Page is a not externally linkable
inbound - 3:49 pm on Jan 16, 2005 (gmt 0)
This employee has done tons of research on dupe content and I think the answers to Googles dupe algo are known by him. One thing to remember is that dupe and specifically near-dupe checking is very resource hungry if you implement many of the known techniques. Google CANNOT be using all known techniques as it would be impossible to calculate on a database of 8 billion urls, scalability is a major factor which impedes Google and you should think of this when considering the techniques that Google can actually use rather than those that it knows about. All those PHDs can figure out very smart ways of catching things but it's useless unless they can make it near-linearly scaleable. Techniques are varied and include: shingling - taking sequences of words in sets of x so if you had 'mary had a little lamb, its fleece...' and set x to be 4 you would get 'mary had a little' through to 'little lamb its fleece'. All sets are recorded for every page and a percentage score can be given for duplicate on word sequencing. such as - doc1 has 1000 sets, doc2 has 500 sets, 200 match, 40% of content on doc2 is duplicate. There are many factors that influence this such as stop sequences - like stop words and the percentage that a flag is set to. tree matching (see mirror identification)- take a 1000 page site, compare it to another site with 1200 pages. Each has to have a structure for the content, not just the content itself. The way that you would structure a site with 20 categories and 50 sub categories will be different from almost everyone else.
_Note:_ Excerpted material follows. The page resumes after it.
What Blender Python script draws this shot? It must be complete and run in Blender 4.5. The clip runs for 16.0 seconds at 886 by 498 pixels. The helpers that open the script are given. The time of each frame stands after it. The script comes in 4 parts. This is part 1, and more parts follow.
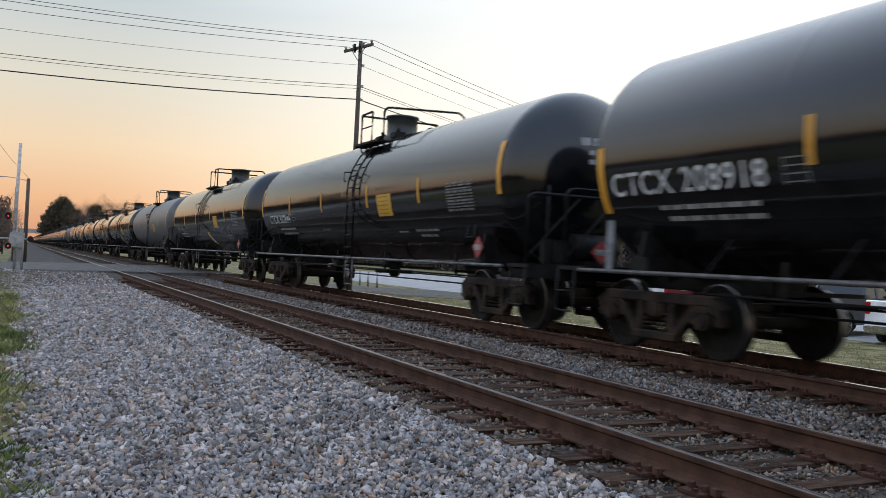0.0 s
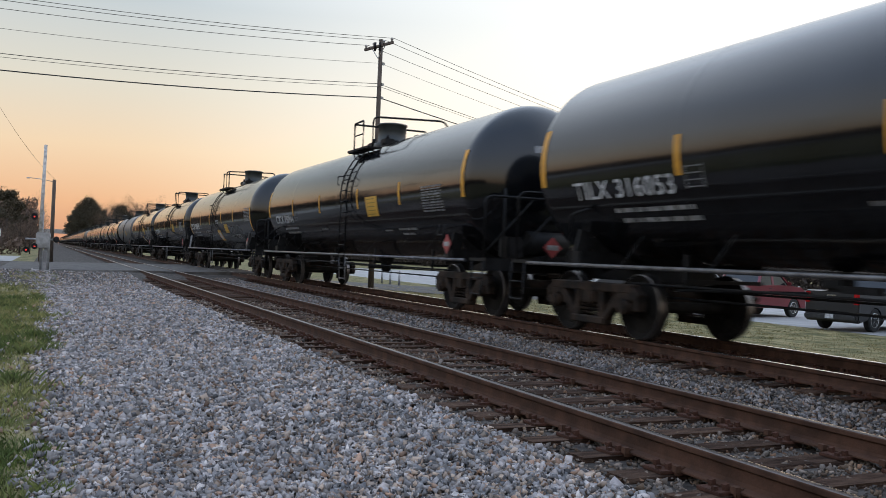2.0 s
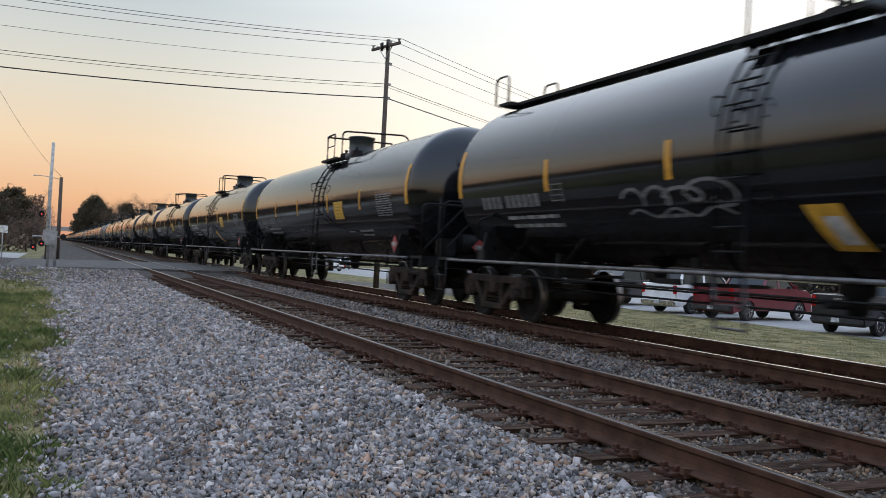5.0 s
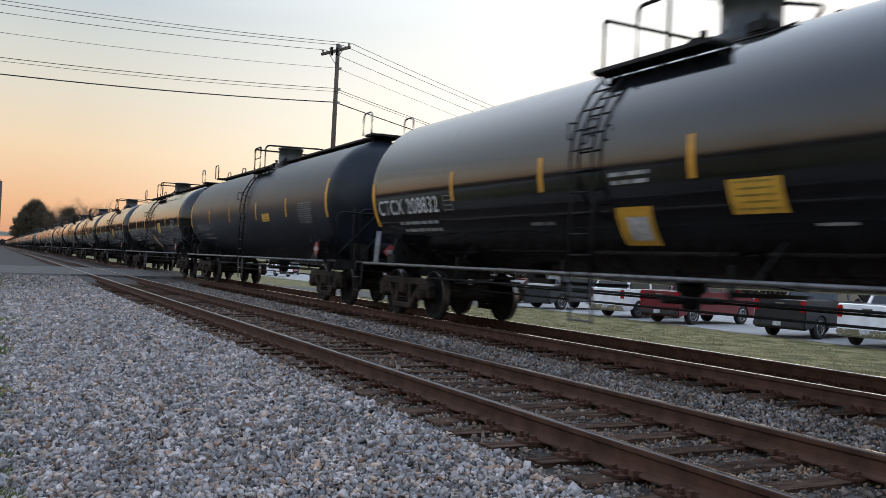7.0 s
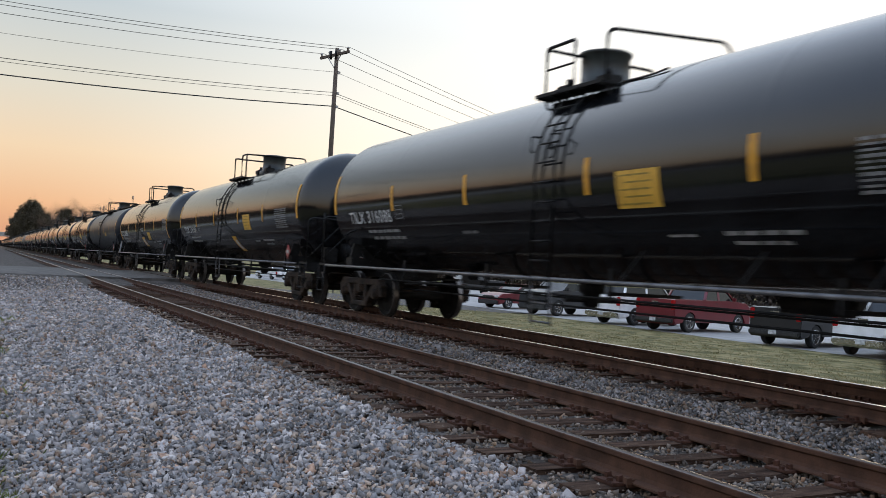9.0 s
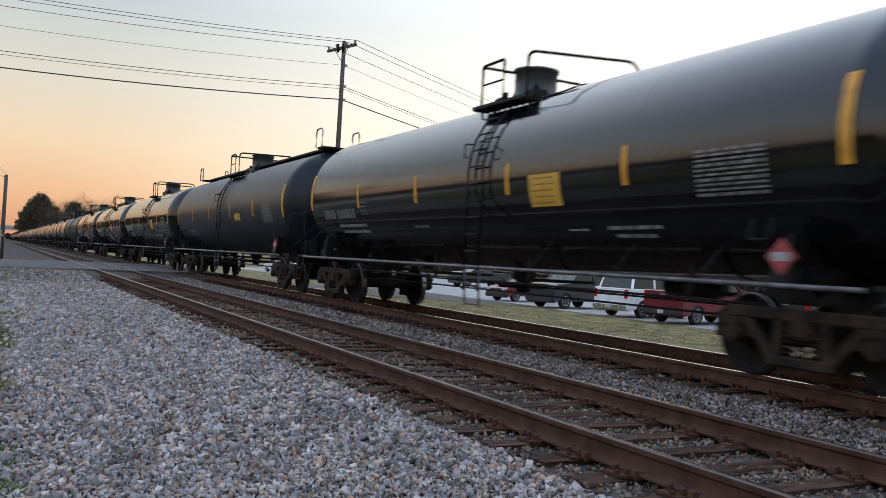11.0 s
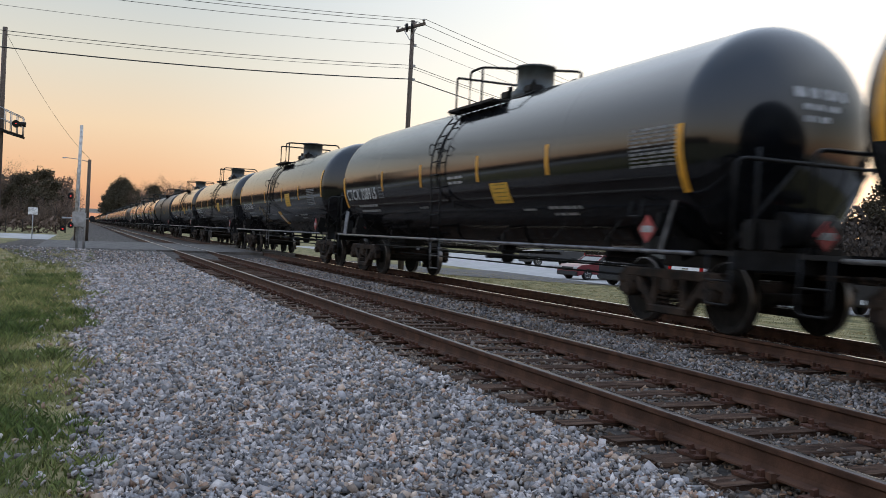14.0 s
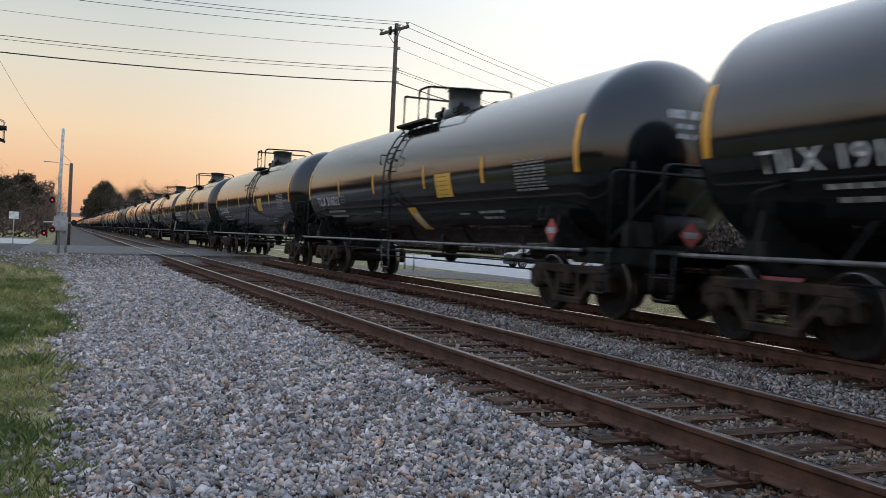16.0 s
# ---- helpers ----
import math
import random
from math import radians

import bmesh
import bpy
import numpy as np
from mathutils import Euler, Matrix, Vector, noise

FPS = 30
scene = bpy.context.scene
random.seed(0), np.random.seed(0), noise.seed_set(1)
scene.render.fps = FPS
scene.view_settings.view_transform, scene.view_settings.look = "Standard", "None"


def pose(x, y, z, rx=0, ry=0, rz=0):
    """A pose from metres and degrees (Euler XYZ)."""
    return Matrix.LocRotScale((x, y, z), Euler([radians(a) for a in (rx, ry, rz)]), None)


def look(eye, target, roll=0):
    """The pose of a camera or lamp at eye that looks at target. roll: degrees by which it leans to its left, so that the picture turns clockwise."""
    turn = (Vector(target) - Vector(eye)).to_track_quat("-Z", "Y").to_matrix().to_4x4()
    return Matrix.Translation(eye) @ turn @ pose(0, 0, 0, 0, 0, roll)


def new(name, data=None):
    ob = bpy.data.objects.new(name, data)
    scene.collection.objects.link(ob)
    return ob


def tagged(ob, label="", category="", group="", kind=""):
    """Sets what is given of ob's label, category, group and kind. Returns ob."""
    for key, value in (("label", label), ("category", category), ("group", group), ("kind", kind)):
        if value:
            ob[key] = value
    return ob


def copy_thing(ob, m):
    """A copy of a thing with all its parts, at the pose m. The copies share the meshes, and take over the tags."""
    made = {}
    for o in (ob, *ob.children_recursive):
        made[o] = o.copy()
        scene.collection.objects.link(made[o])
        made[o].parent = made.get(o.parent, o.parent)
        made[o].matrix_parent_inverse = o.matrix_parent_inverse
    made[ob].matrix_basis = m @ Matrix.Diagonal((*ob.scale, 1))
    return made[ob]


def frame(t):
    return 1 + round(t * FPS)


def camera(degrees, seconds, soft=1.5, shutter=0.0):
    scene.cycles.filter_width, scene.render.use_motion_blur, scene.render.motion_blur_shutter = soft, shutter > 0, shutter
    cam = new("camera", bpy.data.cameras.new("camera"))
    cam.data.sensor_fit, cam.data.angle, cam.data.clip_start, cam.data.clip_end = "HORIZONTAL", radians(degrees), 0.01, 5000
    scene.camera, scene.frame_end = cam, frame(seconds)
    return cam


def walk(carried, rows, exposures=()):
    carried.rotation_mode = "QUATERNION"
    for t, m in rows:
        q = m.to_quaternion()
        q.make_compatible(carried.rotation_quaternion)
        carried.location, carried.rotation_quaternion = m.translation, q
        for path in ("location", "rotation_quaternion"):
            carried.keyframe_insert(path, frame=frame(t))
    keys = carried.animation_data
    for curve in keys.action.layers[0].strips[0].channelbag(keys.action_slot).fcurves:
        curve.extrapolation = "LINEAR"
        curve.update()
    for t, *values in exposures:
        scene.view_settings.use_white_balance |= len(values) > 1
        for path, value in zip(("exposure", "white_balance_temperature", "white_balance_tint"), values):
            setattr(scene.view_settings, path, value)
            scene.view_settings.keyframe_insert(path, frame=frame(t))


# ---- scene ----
# The camera: held in the hand beside the track, at eye height over the ballast
EYE = (0.0, 0.0, 1.073)
VIEW = [  # seconds, yaw, pitch, roll, step to the right, step up
    (0.0, -25.65, 0.81, -2.78), (0.5, -24.91, 0.69, -2.86), (1.0, -24.46, 0.68, -2.89), (1.5, -24.41, 0.55, -2.72),
    (2.0, -24.17, 0.58, -2.39, 0.046), (2.5, -23.08, 0.09, -2.22, 0.139), (3.0, -21.91, -0.26, -2.53, 0.178), (3.2, -21.61, -0.31, -2.63, 0.187),
    (5.3, -24.95, 0.82, -2.85), (5.5, -25.84, 0.90, -2.85), (6.0, -27.40, 1.20, -3.08), (6.5, -27.20, 1.28, -2.91), (7.0, -27.14, 1.10, -2.79),
    (7.5, -28.01, 1.04, -2.81), (8.0, -28.31, 1.09, -2.85), (8.5, -27.83, 1.22, -3.22), (9.0, -27.37, 1.45, -3.42),
    (9.5, -27.39, 1.59, -3.29), (12.0, -25.42, 0.14, -3.46), (12.5, -24.28, -0.25, -3.45), (13.0, -23.40, -0.42, -3.26),
    (13.5, -22.74, -0.44, -3.09), (14.0, -22.26, -0.67, -2.90), (14.5, -22.31, -0.77, -2.82), (15.0, -22.63, -0.85, -2.70),
    (15.5, -22.74, -0.62, -2.62), (16.0, -23.27, -0.44, -2.66)]
cam = camera(53.66, 16.0, soft=0.35, shutter=0.2)
walk(cam, [(r[0], pose(EYE[0] + (r[4] if len(r) > 4 else 0), EYE[1], EYE[2] + (r[5] if len(r) > 5 else 0), 90 + r[2], r[3], r[1])) for r in VIEW])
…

Say you wanted to mirror the site this would give an exact match that is easy to spot, but if you had the aim of creating slightly different content on every page then this method would catch you by seeing that structure and page naming are too similar (giving you another thing to worry about when creating new sites based on a similar theme) I cannot give more specifics here (the thread is a bit long as it is) but anyone really interested should have a good look at the research by Andrei Broder (and others that work with him) and Moses Charikar. Looking for research done by people on the Google team is obviously sensible too, many people in the field in the late 90's work at Google so a scan of techniques from then may lead you to people on their staff.
This is an area that fascinates me and just last week I had a response from a SENIOR Google employee about identifying duplicates. Not in regards to how Google actually does it but how it can be done in general (for a dupe content algo I am writing).